Karena untuk hal memasukkan barang ke Indonesia itu adalah importir, jika memang barang tersebut ilegal maka importir yang bersalah, bukan kami para pedagang,” tambahnya. Pun begitu pendapat importir. "Jujur saja kondisi seperti ini sangat tidak nyaman, efeknya akan berantai.
Konsumen pun menjadi takut untuk bertransaksi atau mengunjungi pusat-pusat onderdil atau pusat belanja. Seharusnya masalah SNI, dilakukan sosialisasi terlebih dahulu jangan sampai seperti penggrebekan narkoba,” sebut Christopher, CEO Makko Group selaku APM kaca film Masterpiece.
Lantas apakah hal ini hanya sebatas temporer semata yang dipicu oleh oknum tak bertanggung jawab untuk menebarkan isu? Pasalnya, pihak Kementerian Perdagangan menegaskan bahwa sweeping produk non-SNI tidak terjadi. “Kami sendiri bingung. Sampai saat ini kami belum tahu, penggerak sweeping itu siapa.
Yang jelas, memang sedikit bikin gaduh dan setelah itu banyak pedagang yang datang ke BSN untuk tahu dagangannya sesuai SNI atau tidak,” komentar Donny Purnomo, Kepala Bidang Akreditasi Lembaga Sertifikasi Produk dan Personal Badan Standarelisasi Nasional (BSN).
Nah, berkaca pada isu ini sebetulnya apa yang dimaksud dengan SNI, kemudian produk otomotif apa saja yang termasuk wajib mengantongi sertifikasi SNI. Sehingga di kemudian hari dapat menjadi panduan dan tidak serta tidak tertipu oleh oknum tertentu. • (otomotifnet.com)
Apa itu SNI?
SNI sejatinya merupakan standardisasi untuk produk-produk yang dipasarkan di Indonesia. SNI pada dasarnya bersifat sukarela. Namun untuk keperluan melindungi kepentingan umum, keamanan negara, perkembangan ekonomi nasional dan pelestarian fungsi lingkungan hidup, maka pemerintah melalui Komite Teknis Perumusan SNI serta ditetapkan oleh BSN (Badan Standardisasi Nasional) dapat memberlakukan SNI tertentu secara wajib.

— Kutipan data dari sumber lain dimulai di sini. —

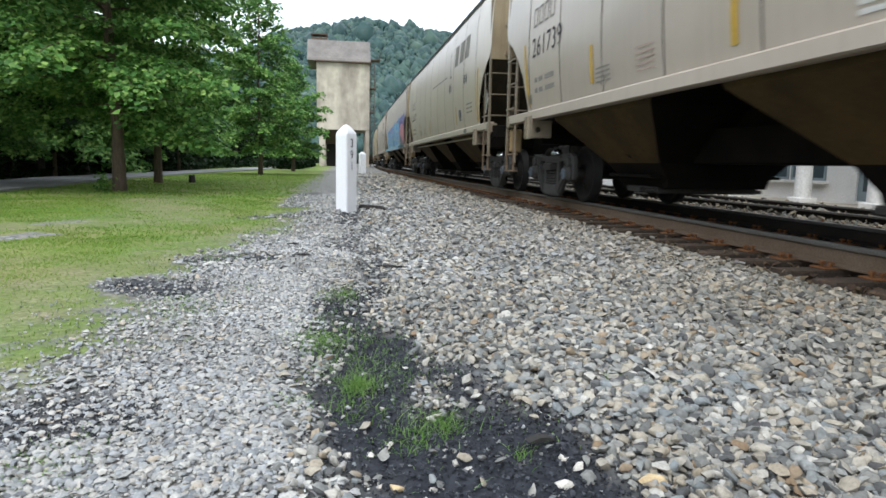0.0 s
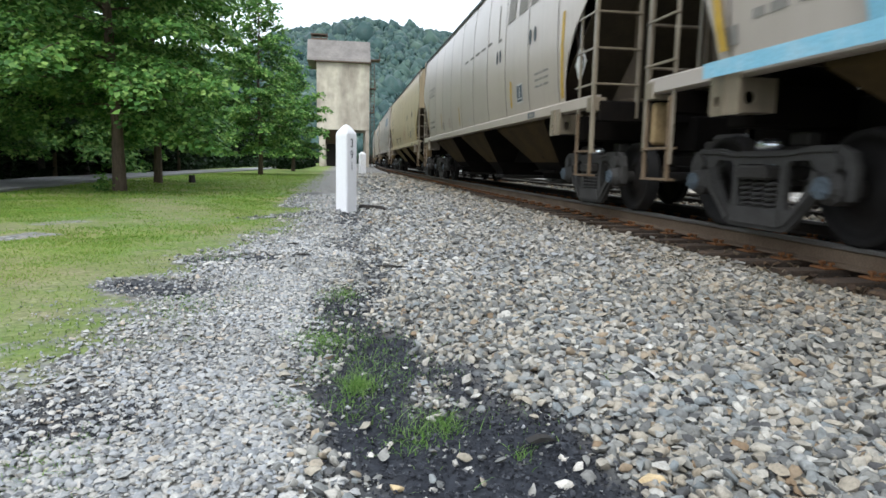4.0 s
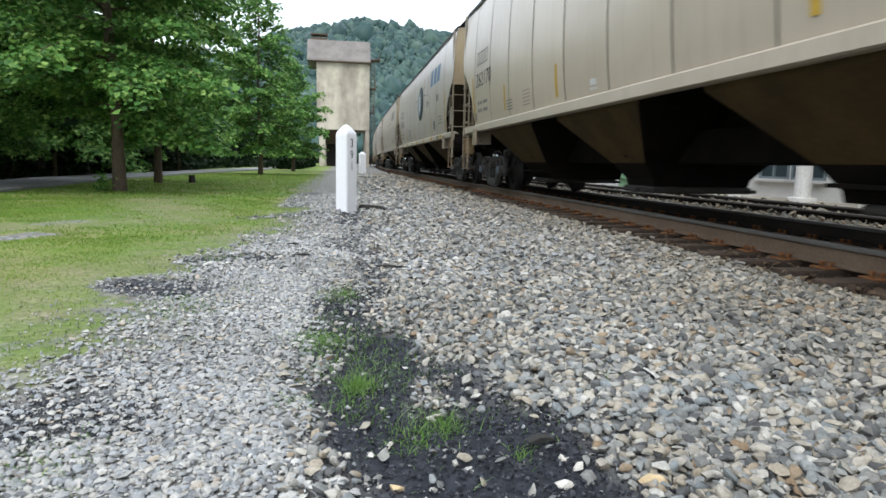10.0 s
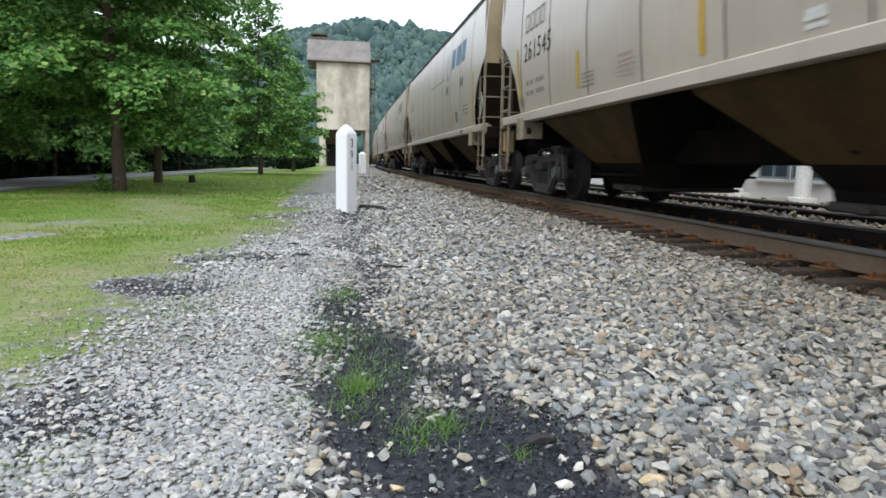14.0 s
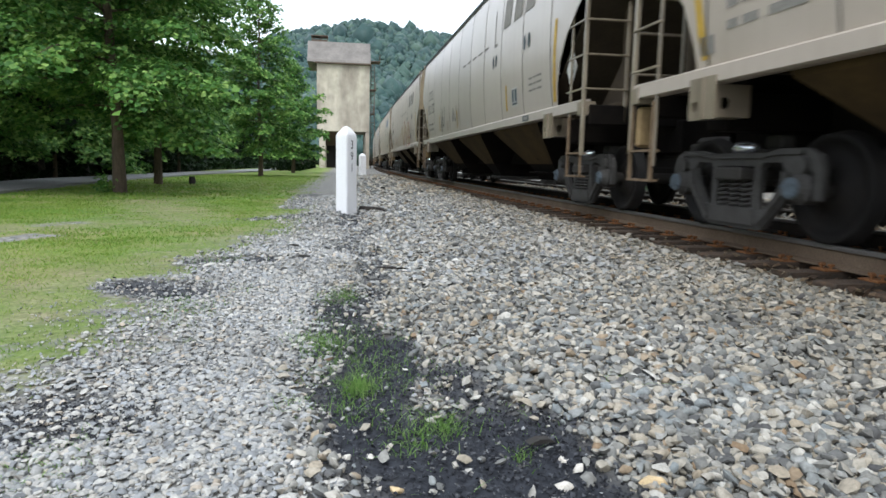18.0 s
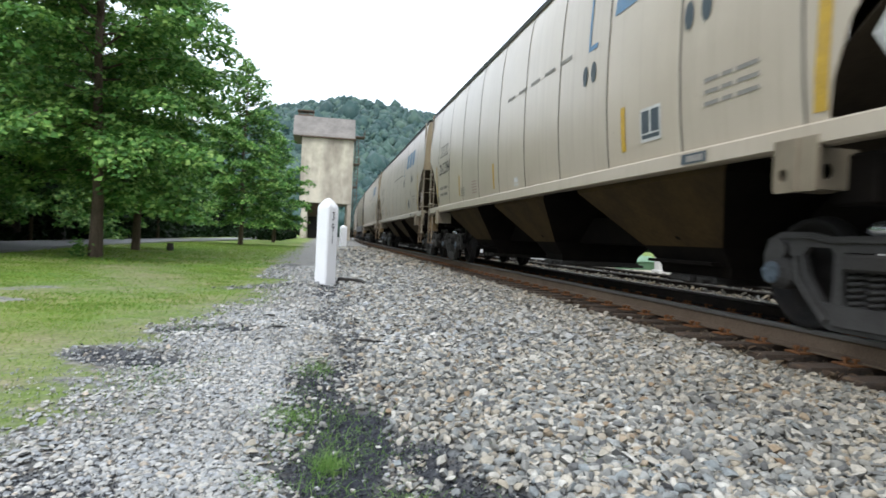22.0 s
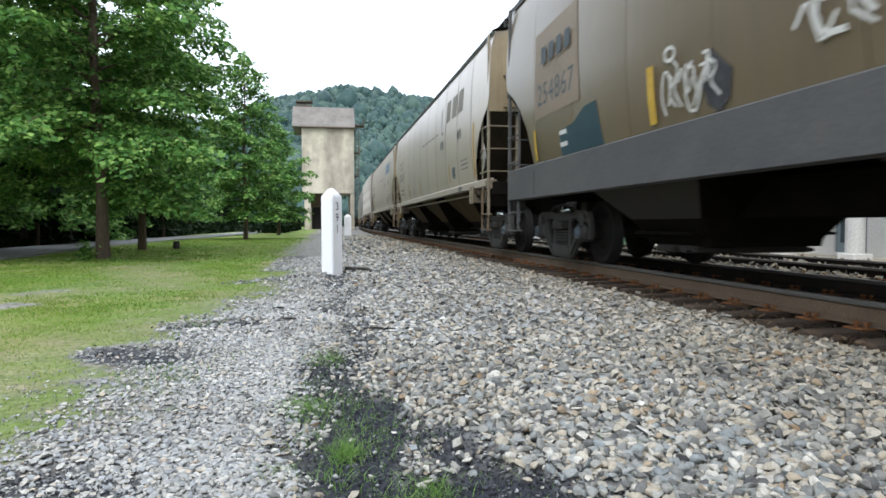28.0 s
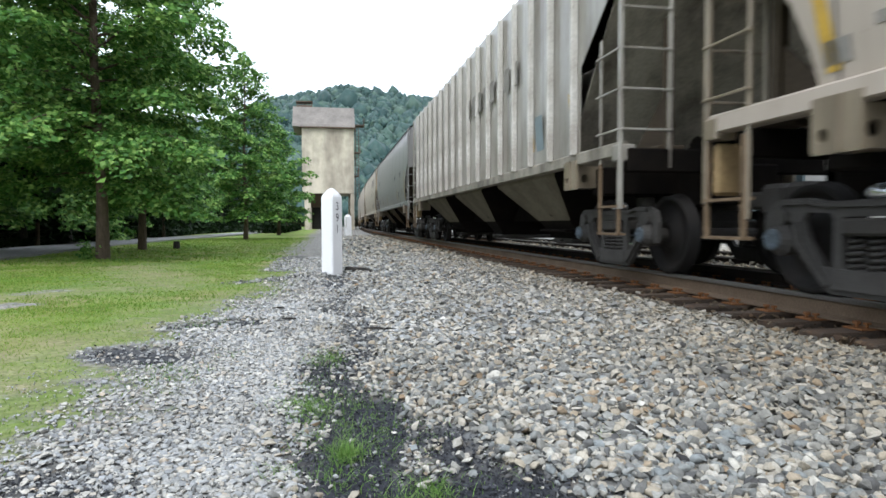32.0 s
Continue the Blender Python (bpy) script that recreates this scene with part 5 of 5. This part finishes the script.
def make_car(k):
    paint, number, marked, extra = SPECS[k]
    mat, words = PAINTS[paint]
    ribbed, brown = extra == "ribbed", extra == "brown"
    shape_words = {"ribbed": "ribbed-side ", "brown": "round-sided "}.get(extra if isinstance(extra, str) else "", "smooth-sided ")
    tail = " with a sprayed blue mural" if k == 2 else " with sprayed graffiti" if extra and not isinstance(extra, str) else " with an oval emblem" if extra == "emblem" else " rolling on the main track"
    car = tagged(new("hopper_car"), f"{words} {shape_words}covered hopper car{tail}", "railway car", "freight train")
    CACHE["walk_mat"] = RUNNING

    def add(name, key, build, at=(0, 0, 0), parent=car, label="", turn=False):
        ob = put(name, cached(key, build), parent, at, label)
        if turn:
            ob.rotation_euler = (0, 0, math.pi)
        return ob
    for i in range(PANELS):
        add("side_sheet", ("panel", i, paint, ribbed), lambda: panel_mesh(i, mat, -1, ribbed))
        add("side_sheet", ("panel", i, paint, ribbed), None, turn=True)
    add("roof", ("roof", brown), lambda: roof_mesh(SLATE_SILL if brown else ROOF_GRIME), label="sooty sheet roof with a rolled edge")
    add("walkway", ("walkway",), walkway_mesh, label="steel grating roof walkway")
    for y in (-4.1, 0, 4.1):
        add("hatch", ("hatch",), hatch_mesh, (0, y, 0), label="long roof hatch")
    end = END_PAINT if paint in ("beige", "cream", "pale", "yellow") else SLATE_SILL if brown else mat
    iron = GRIMY_END if end is END_PAINT else end
    for s in (-1, 1):
        add("bulkhead", ("bulkhead", paint, s, ribbed), lambda: bulkhead_mesh(end, s, ribbed))
        add("slope_sheet", ("slope", s, ribbed), lambda: slope_mesh(RIBBED_END if ribbed else END_SHADED_GRIME, s, ribbed), label="stained sloping end sheet" if ribbed else "rusty sloping end sheet with recess shade in its colour")
        add("side_sill", ("sill", paint, s, brown), lambda: sill_mesh(SLATE_SILL if brown else RIBBED_END if ribbed else mat, s, brown), label="dark grey deep side sill" if brown else "")
    for i, y in enumerate((-4.25, 0.0, 4.25)):
        bay = add("hopper_bay", ("bay", brown, ribbed, paint == "yellow", i), lambda: bay_mesh(RUNNING if brown else UNDER_PALE if ribbed else UNDER_MUSTARD if paint == "yellow" else UNDER, -1, i - 1), (0, y, 0), label="discharge hopper in a shaded tone")
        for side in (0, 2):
            # black put into the cross sheets for the shade between bays
            add("cross_sheet", ("cross", i, side), lambda: bay_mesh(RECESS, side, i - 1), parent=bay, label="sloping sheet coloured black for shade")
        add("outlet_chute", ("chute", i), lambda: chute_mesh(i - 1), parent=bay, label="shade-black outlet chute with a bolted flange")
        add("outlet_gate", ("gate",), gate_mesh, (0, y, 0))
        if not brown and k < 22:
            add("vibrator_bracket", ("port",), port_mesh, parent=bay, label="black bracket on the hopper sheet")
    for flip in (False, True):
        add("coupler", ("coupler",), coupler_mesh, turn=flip)
        for piece in ("centre_sill", "end_sill", "body_bolster", "brake_reservoir", "air_hose"):
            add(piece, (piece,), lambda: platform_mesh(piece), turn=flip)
        for x in (-0.95, 0.95):
            add("end_brace", ("brace", x), lambda: brace_mesh(x), turn=flip, label="rusty end brace")
    # ladders stand at all four corners: mirrored shapes for the two hands
    for hand in (1, -1):
        for flip in (False, True):
            def mirrored(build, hand=hand):
                me = build()
                if hand < 0:
                    for v in me.vertices:
                        v.co.x = -v.co.x
                    me.flip_normals()
                return me
            lad = add("ladder", ("ladder", paint, hand), lambda: mirrored(lambda: ladder_mesh(iron)), turn=flip, label="steel corner ladder")
            for kind in ("side", "end"):
                add("stile", ("stile", paint, kind, hand), lambda: mirrored(lambda: stile_mesh(iron, kind)), parent=lad)
            if k < 22:
                for i in range(6):
                    z = 1.62 + i * 0.44
                    if i < 3:
                        add("rung", ("rung", paint, "side", hand), lambda: mirrored(lambda: rung_mesh(iron, "side")), (0, 0, z), lad)
                    add("rung", ("rung", paint, "end", hand), lambda: mirrored(lambda: rung_mesh(iron, "end")), (0, 0, z), lad)
            add("step", ("step", paint, hand), lambda: mirrored(lambda: step_mesh(SLATE_SILL if brown else LADDER_RUST)), turn=flip)
            if hand > 0:
                add("end_bracket", ("bracket", brown), lambda: bracket_mesh(RUNNING if brown else BRACKET_TAN), turn=flip, label="ochre bracket plate")
            add("jacking_pad", ("pad", paint, hand), lambda: mirrored(lambda: pad_mesh(SLATE_SILL if brown else GRIMY_END)), (0, (HALF - 2.2) * (-1 if flip else 1), 0))
    if not brown:
        for y in (2.2 - HALF, HALF - 2.2):
            add("bolster_end", ("bolster_end",), bolster_end_mesh, (0, y, 0), label="tan box end of the body bolster")
    if k in (1, 17):
        bm = B()
        for y0, y1 in ((-6.3, -2.0), (-2.0, 2.4), (2.4, 6.6)):
            rod(bm, (-1.40, y0, 1.235), (-1.40, y1, 1.235), 0.022, 6)
            rod(bm, (-1.40, y1, 1.235), (-1.40, y1 - 0.10, 1.235), 0.034, 6)
        part("brake_pipe", bm, END_PAINT, car, "thin pale brake pipe under the sill")
    for y in (-6.965, 6.965):
        truck = add("truck", ("truck",), bolster_mesh, (0, y, 0), label="cast steel two-axle truck")
        if k < 22:
            add("wear_plate", ("wear",), glint_mesh, parent=truck, label="added mirror dome for a bright glint")
        for flip in (False, True):
            add("side_frame", ("frame",), frame_mesh, parent=truck, turn=flip)
            for dy in (-0.17, 0.0, 0.17):
                sp = add("coil_spring", ("spring",), spring_mesh, (0, dy, 0), truck)
                if flip:
                    sp.location, sp.rotation_euler = (0, dy, 0), (0, 0, math.pi)
            for dy in (-0.89, 0.89):
                add("bearing", ("bearing",), bearing_mesh, (0, dy, 0.457), truck, turn=flip)
    sets = []
    for y in (-6.965 - 0.89, -6.965 + 0.89, 6.965 - 0.89, 6.965 + 0.89):
        ws = add("wheelset", ("axle",), axle_mesh, (0, y, 0.457), label="steel wheelset")
        add("wheel", ("wheel",), wheel_mesh, (-0.7525, 0, 0), ws)
        add("wheel", ("wheel",), wheel_mesh, (0.7525, 0, 0), ws, turn=True)
        add("axle_cap", ("cap",), cap_mesh, (0, 0, 0), ws)
        sets.append((ws, y))
    # paint work on the near side
    marks = []
    if ribbed:
        bm = B()
        box(bm, -1.66, -1.565, -0.035, 0.035, 1.46, 4.26, 0.012)
        rib = mesh_from("side_post", bm, POST_PAINT)
        for i in range(17):
            for sx in (0, math.pi):
                ob = put("side_post", rib, car, (0, -6.92 + i * 13.84 / 16, 0), "chalky pressed side post")
                ob.rotation_euler = (0, 0, sx)
        for i in range(8):
            u = -1.0 - i * 0.5
            marks.append(("reporting_mark", rect(u, u + 0.3, 2.9, 3.3), FADED_PAINT, "faded lettering"))
        marks.append(("reflector", rect(-HALF + 2.12, -HALF + 2.24, 1.5, 2.28), YELLOW, "yellow reflective strip"))
        marks.append(("reflector", rect(-HALF + 3.72, -HALF + 3.80, 1.5, 1.95), YELLOW, "yellow reflective strip"))
        marks.append(("stencil_panel", rect(-HALF + 3.28, -HALF + 3.60, 1.62, 2.2), TRIM_GREY, "grey-green stencil panel"))
    elif k < 22 and not brown:
        marks += common_decals(k)
        if marked and k != 7:
            marks += logo(BLUE_PAINT if k in (5, 6, 13, 14, 15, 18, 7, 0, 9) else FADED_PAINT)
    if isinstance(extra, list):
        marks += extra
    if extra == "emblem":
        oval = lambda rx, rz: [(-HALF + 7.7 + rx * math.cos(a), 2.88 + rz * math.sin(a)) for a in [i * math.pi / 10 for i in range(20)]]
        marks.append(("emblem", oval(0.82, 0.66), DARK_DECAL, "dark oval emblem"))
        marks.append(("emblem_centre", oval(0.58, 0.46), TRIM_GREY, "grey-green emblem centre"))
        marks.append(("emblem_centre", rect(-HALF + 7.58, -HALF + 7.82, 2.6, 3.15), WHITE_DECAL, ""))
        marks += logo(BLUE_PAINT)
        for d in (2.8, 4.8, 6.78, 8.86, 10.65, 12.7, 14.8):
            marks.append(("reflector", rect(-HALF + d - 0.22, -HALF + d + 0.22, 1.355, 1.475), YELLOW, "yellow sill stripe"))
        marks += tag_letters(-HALF + 11.9, 0.44, 1.65, 2.05, (2, 4, 0), BLACK_PAINT, 0.028)
    if brown:
        R, f = HALF, -HALF
        marks += [("graffiti", [(R - 3.95, 2.15), (R - 2.25, 2.15), (R - 2.25, 3.40), (R - 3.85, 3.45)], BROWN_PALE, "pinkish repainted patch"),
                  ("graffiti", [(R - 4.55, 1.52), (R - 3.20, 1.52), (R - 3.20, 1.86), (R - 3.7, 1.90), (R - 4.05, 2.04), (R - 4.42, 2.06)], SPRAY_TEAL, "dark teal painted patch"),
                  ("graffiti", rect(R - 3.45, R - 3.20, 1.80, 1.86), WHITE_DECAL, "small white stencil"), ("graffiti", rect(R - 3.45, R - 3.20, 1.64, 1.70), WHITE_DECAL, "small white stencil"),
                  ("reflector", rect(R - 5.80, R - 5.67, 1.56, 2.12), YELLOW, "yellow reflective strip"), ("reflector", rect(R - 2.3, R - 2.2, 1.55, 2.0), YELLOW, "yellow reflective strip"),
                  ("graffiti", [(R - 6.90, 1.60), (R - 6.74, 1.51), (R - 6.60, 1.60), (R - 6.54, 1.82), (R - 6.62, 1.95), (R - 6.70, 2.05), (R - 6.84, 1.93), (R - 6.97, 1.82)], BLACK_PAINT, "black sprayed blot"),
                  ("graffiti", rect(f + 4.0, f + 4.9, 1.62, 2.22), WHITE_DECAL, ""), ("graffiti", rect(f + 4.04, f + 4.86, 1.66, 2.18), SPRAY_GREY, "dark stencil panel"),
                  ("reflector", rect(f + 4.95, f + 5.08, 1.55, 2.2), YELLOW, "yellow reflective strip"), ("reflector", rect(f + 1.75, f + 1.9, 1.55, 2.25), YELLOW, "yellow reflective strip"),
                  ("graffiti", [(R - 3.75, 1.20), (R - 3.1, 1.19), (R - 3.0, 1.30), (R - 3.3, 1.36), (R - 3.7, 1.33)], RED_PAINT, "faded red sill patch")]
        marks += [("graffiti", rect(f + 1.9 + i * 0.2, f + 2.05 + i * 0.2, z, z + 0.03), WHITE_DECAL, "small sill stencil") for i in range(4) for z in (1.16, 1.10)]
        marks += tag_letters(R - 5.85 + 0.0, 0.20, 1.60, 2.05, (2, 1, 0, 3), WHITE_DECAL, 0.030) + tag_letters(R - 5.95, 0.22, 1.66, 1.98, (1, 4, 3, 1), WHITE_DECAL, 0.026) + tag_letters(R - 7.75, 0.36, 1.78, 2.22, (0, 2, 1, 3), WHITE_DECAL, 0.045) + tag_letters(R - 7.60, 0.38, 1.72, 2.10, (4, 1, 4, 0), WHITE_DECAL, 0.030)
        marks.append(("graffiti", stroke([(R - 6.10 + 0.09 * math.cos(q * 0.7), 2.15 + 0.06 * math.sin(q * 0.7)) for q in range(10)], 0.035), WHITE_DECAL, "white sprayed ring"))
        marks += [("reporting_mark", rect(R - 2.6 - i * 0.3 - 0.2, R - 2.6 - i * 0.3, 2.90, 3.14), DARK_DECAL, "faded reporting mark") for i in range(4)]
    for j, (name, shape, m, label) in enumerate(marks):
        order = 0.05 if k == 2 and name == "reflector" else 0.004 + 0.0006 * j if name in ("graffiti", "emblem_centre") or (brown and name != "reflector") else 0.030 if brown else 0.004
        if name in ("stencil_panel", "sill_tag_face"):
            order = 0.007
        if name == "stencil_bar":
            order = 0.010
        key = ("decal", name, m.name, tuple((round(u, 3), round(z, 3)) for u, z in shape), order)
        put(name, cached(key, lambda: decal_mesh(shape, m, order)), car, (0, 0, 0), label)
    if number:
        put("car_number", number_mesh(number, HALF - 2.37, 2.33, 0.44, DARK_DECAL if brown else BLACK_PAINT), car, label="stencilled car number")
    if not ribbed and k < 22:
        # a diamond placard on the end and its board
        bm = B()
        for f in (0,):
            vs = [bm.verts.new((-1.50, -7.46 + dx, 1.98 + dz)) for dx, dz in ((-0.19, 0), (0, -0.27), (0.19, 0), (0, 0.27))]
            bm.faces.new(vs)
        r = bmesh.ops.extrude_face_region(bm, geom=bm.faces[:])
        for v in [g for g in r["geom"] if isinstance(g, bmesh.types.BMVert)]:
            v.co.x += 0.015
        bmesh.ops.recalc_face_normals(bm, faces=bm.faces)
        put("placard", cached(("placard", k % 3), lambda: mesh_from("placard", bm, WHITE_DECAL)), car, label="white diamond placard")
        for q, (w_, m_) in enumerate(((0.155, DARK_DECAL), (0.135, WHITE_DECAL))):
            bm = B()
            bm.faces.new([bm.verts.new((-1.5025 - 0.003 * q, -7.46 + dx * w_, 1.98 + dz * w_ * 1.42)) for dx, dz in ((0, 1), (1, 0), (0, -1), (-1, 0))])
            put("placard_border" if q == 0 else "placard_face", cached(("placard_face", q), lambda: mesh_from("placard_face", bm, m_)), car)
    if k == 7:
        # one car of the train is longer than the others
        for ob in car.children:
            ob.location.y *= LONGER
            if ob.name.split(".")[0] not in ("truck", "wheelset", "hopper_bay", "outlet_gate", "jacking_pad", "bolster_end", "hatch"):
                ob.scale.y = LONGER
        sets = [(ws, y * LONGER) for ws, y in sets]
    return car, sets


def coupling_time(i):
    n = len(COUPLINGS)
    step = CAR / PERIOD_V
    if i < 0:
        return COUPLINGS[0] + i * step
    return COUPLINGS[i] if i < n else COUPLINGS[-1] + (i - n + 1) * step


TRAIN = [make_car(k) for k in range(len(SPECS))]


def car_place(k, t):
    """How far ahead the middle of car k is at t seconds."""
    return 9.0 + PERIOD_V * ((coupling_time(k - 1) + coupling_time(k)) / 2 - t)


def motions():
    for k, (car, sets) in enumerate(TRAIN):
        rows = []
        for i in range(65):
            t = i * 0.5
            x, y, a = on_line(car_place(k, t))
            rows.append((t, pose(x, y, HEAD, 0, 0, -math.degrees(a))))
        walk(car, rows)
        # wheels turn while the car passes in front of the camera
        rate = math.degrees(PERIOD_V / 0.457)
        for ws, y in sets:
            near = [i / 15 for i in range(481) if -6 < car_place(k, i / 15) + y < 34]
            here = Matrix.Translation(ws.location)
            if len(near) < 2:
                continue
            spin = lambda t: here @ Matrix.Rotation(radians(rate * (t - near[0])), 4, "X")
            rows = [(t, spin(t)) for t in near]
            if near[0] > 0.01:
                rows.insert(0, (0.0, spin(near[0])))
            if near[-1] < 31.99:
                rows.append((32.0, spin(near[-1])))
            walk(ws, rows)


motions()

Dalam lingkup otomotif, hanya terdapat 8 jenis produk yang dinyatakan wajib SNI (detailnya lihat tabel). Di luar yang disebutkan dalam tabel merupakan produk yang belum wajib untuk SNI. Berarti komponen fast-slow moving seperti lampu, kopling, mika lampu dan lainnya memang tidak berlabel SNI. Pun begitu dengan aksesori yang sifatnya sebagai kosmetik.
Namun jika memang ada produsen yang ingin produknya berlabel SNI, bisa diajukan secara inisiatif sendiri. “Misalnya kampas rem, saat ini belum wajib. Tapi kalau ada yang mau sukarela, ya dipersilakan saja. Justru itu yang bagus,” sebut Muhammad Irfan, Kepala Sub Bidang Diseminasi dan Layanan Informasi Standardisasi BSN.
Dicontohkan mengenai industri ban. Justru masukan supaya ban dicantumkan label SNI datang dari Asosiasi Pengusaha Ban Indonesia (APBI). “Sebab standar mutu ban produksi dalam negeri lebih unggul. Hal ini dilandasi pada aspek keselamatan juga, ban produksi lokal sudah ideal untuk kondisi jalan di Indonesia,” lanjutnya.
Demikian juga helm. Indonesia merupakan pasar yang cukup besar untuk helm, sebab itu ketika ketentuan SNI diterapkan, para produsen juga angguk setuju. Tujuannya untuk melindungi industri dalam negeri. Bahkan sekelas Shoei dan Nolan pun kini sudah berlabel SNI.
“Sektor otomotif masih sedikit produk wajib SNI. Jadi harusnya untuk sektor otomotif, pedagang cukup aman dan tidak perlu risau,” ucapnya lagi. Secara garis besar, proses penerbitan SNI pada sebuah produk dilakukan dengan mengajukan pendaftaran dan verifikasi (simak alur proses sertifikasi SNI).
Untuk saat ini, setidaknya ada 4 badan yang ditunjuk oleh BSN guna melakukan pengujian SNI. Yakni Baristand Industri Surabaya, Balai Besar Barang dan Barang Teknik (B4T) Bandung, PT TUV Rheinland Indonesia dan Sucofindo ICS.
SNI Sah Secara Internasional?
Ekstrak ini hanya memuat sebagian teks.